Let’s be clear, Oliver Postgate and Peter Firmin have a lot to answer for. The Pogles was and is one of the most important influences in my early years. There was Mr and Mrs Pogle, their adopted son Pippin (the fairies gave him to the Pogles as a thank you gift, (not child exploitation – an act of genuine kindness to an ageing childless couple), and there was Tog a stuffed stripy toy that was brought to life. I wanted to be Tog, he was my hero, I spoke like him without even trying! Key to all this though is that the Pogles was about living with nature. They lived in the wood, a hedgepig woke them every morning by ringing the doorbell and in the shade of their tree grew Plant. Plant was a huge, towering poppy looking, magical, plant. They fed Plant with bilberry wine every day. Once given his wine Plant would tell the Pogles stories. It was a sort of benign group hallucination effect but for a four year old, just magical. I don’t give my plants bilberry wine to drink, but I loved Plant and I think that was the early start of all that has followed since.

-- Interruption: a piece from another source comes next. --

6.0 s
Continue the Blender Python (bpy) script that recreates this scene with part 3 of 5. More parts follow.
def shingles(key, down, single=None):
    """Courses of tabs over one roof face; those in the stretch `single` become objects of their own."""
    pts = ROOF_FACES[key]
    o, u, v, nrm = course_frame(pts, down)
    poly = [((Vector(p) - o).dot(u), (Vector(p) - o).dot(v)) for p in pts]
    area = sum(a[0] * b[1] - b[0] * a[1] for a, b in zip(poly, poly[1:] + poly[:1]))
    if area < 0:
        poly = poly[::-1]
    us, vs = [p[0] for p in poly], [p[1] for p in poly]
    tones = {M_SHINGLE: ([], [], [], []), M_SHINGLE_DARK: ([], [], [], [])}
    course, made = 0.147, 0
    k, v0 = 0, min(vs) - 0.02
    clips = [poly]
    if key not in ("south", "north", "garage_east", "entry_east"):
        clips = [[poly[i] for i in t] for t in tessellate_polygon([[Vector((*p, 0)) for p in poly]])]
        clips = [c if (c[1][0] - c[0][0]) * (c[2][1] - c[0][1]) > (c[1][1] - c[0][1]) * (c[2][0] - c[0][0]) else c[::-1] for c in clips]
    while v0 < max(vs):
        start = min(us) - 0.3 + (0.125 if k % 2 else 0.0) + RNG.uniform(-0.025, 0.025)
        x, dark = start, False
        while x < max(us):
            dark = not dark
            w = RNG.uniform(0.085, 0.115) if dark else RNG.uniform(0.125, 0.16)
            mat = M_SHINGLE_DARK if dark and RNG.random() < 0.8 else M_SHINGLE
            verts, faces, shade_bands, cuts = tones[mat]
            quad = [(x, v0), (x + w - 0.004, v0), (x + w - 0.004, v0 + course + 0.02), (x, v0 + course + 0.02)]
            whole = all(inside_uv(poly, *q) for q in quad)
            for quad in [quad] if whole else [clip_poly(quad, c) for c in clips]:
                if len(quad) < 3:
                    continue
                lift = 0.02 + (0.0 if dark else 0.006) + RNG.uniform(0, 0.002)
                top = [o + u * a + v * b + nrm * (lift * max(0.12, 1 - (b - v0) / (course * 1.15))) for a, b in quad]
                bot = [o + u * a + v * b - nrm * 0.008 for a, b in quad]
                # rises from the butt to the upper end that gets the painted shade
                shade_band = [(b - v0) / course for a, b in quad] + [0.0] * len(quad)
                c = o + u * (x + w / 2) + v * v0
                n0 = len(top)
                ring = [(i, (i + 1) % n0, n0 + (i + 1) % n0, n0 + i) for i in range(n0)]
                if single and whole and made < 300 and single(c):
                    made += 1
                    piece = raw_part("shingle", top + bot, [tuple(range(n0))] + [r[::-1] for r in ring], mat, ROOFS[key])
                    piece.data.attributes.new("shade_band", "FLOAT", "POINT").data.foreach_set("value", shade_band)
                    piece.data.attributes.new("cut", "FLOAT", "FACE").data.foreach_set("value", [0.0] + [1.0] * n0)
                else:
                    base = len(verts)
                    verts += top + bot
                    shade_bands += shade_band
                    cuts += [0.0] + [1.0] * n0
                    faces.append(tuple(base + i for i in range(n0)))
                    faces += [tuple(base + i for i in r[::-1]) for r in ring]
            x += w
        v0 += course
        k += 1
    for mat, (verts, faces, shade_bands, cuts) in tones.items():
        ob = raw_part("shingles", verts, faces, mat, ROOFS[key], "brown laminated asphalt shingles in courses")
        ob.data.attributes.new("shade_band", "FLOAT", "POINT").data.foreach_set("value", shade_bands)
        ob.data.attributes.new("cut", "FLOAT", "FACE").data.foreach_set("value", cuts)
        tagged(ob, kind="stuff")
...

Leap ahead a few years and you get to The Herbs (Ivor Woods and Michael Bond). Each character was the name of a herb. Dill the dog, Parsley the Lion, Tarragon the Dragon and so on. I had never heard of chives before watching this. I spent years trying to grow parsley (failing largely) and tarragon was just an exotic dream! I won’t even go into Pashana Bedhi,which for years I could not even find out what that was; only to find out it is Indian Borage (Plectranthus amboinicus). These programmes raised an interest in plants, herbs and their uses though that obviously still remains.

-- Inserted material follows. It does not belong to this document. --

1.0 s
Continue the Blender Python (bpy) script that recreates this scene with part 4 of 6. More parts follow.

Move forward many years and now I still gain inspiration for my garden from the films I watch, books I read and the television I enjoy. Hence the Portmeirion and Susan Williams Ellis roses (The Prisoner). I am waiting for my delivery of the Sir Clough rose which will make me silly happy. Oh and then there is V for Vendetta with the Scarlet Carson rose. Yes, I know, it doesn’t exist, it should be the Violet Carson rose which is the one named in the graphic novel and to my great delight links to Coronation Street. Sadly though, it is very difficult to get hold of in this country and to be honest, it’s a little too peachy for me. There is a definite criteria to actually make it into my garden.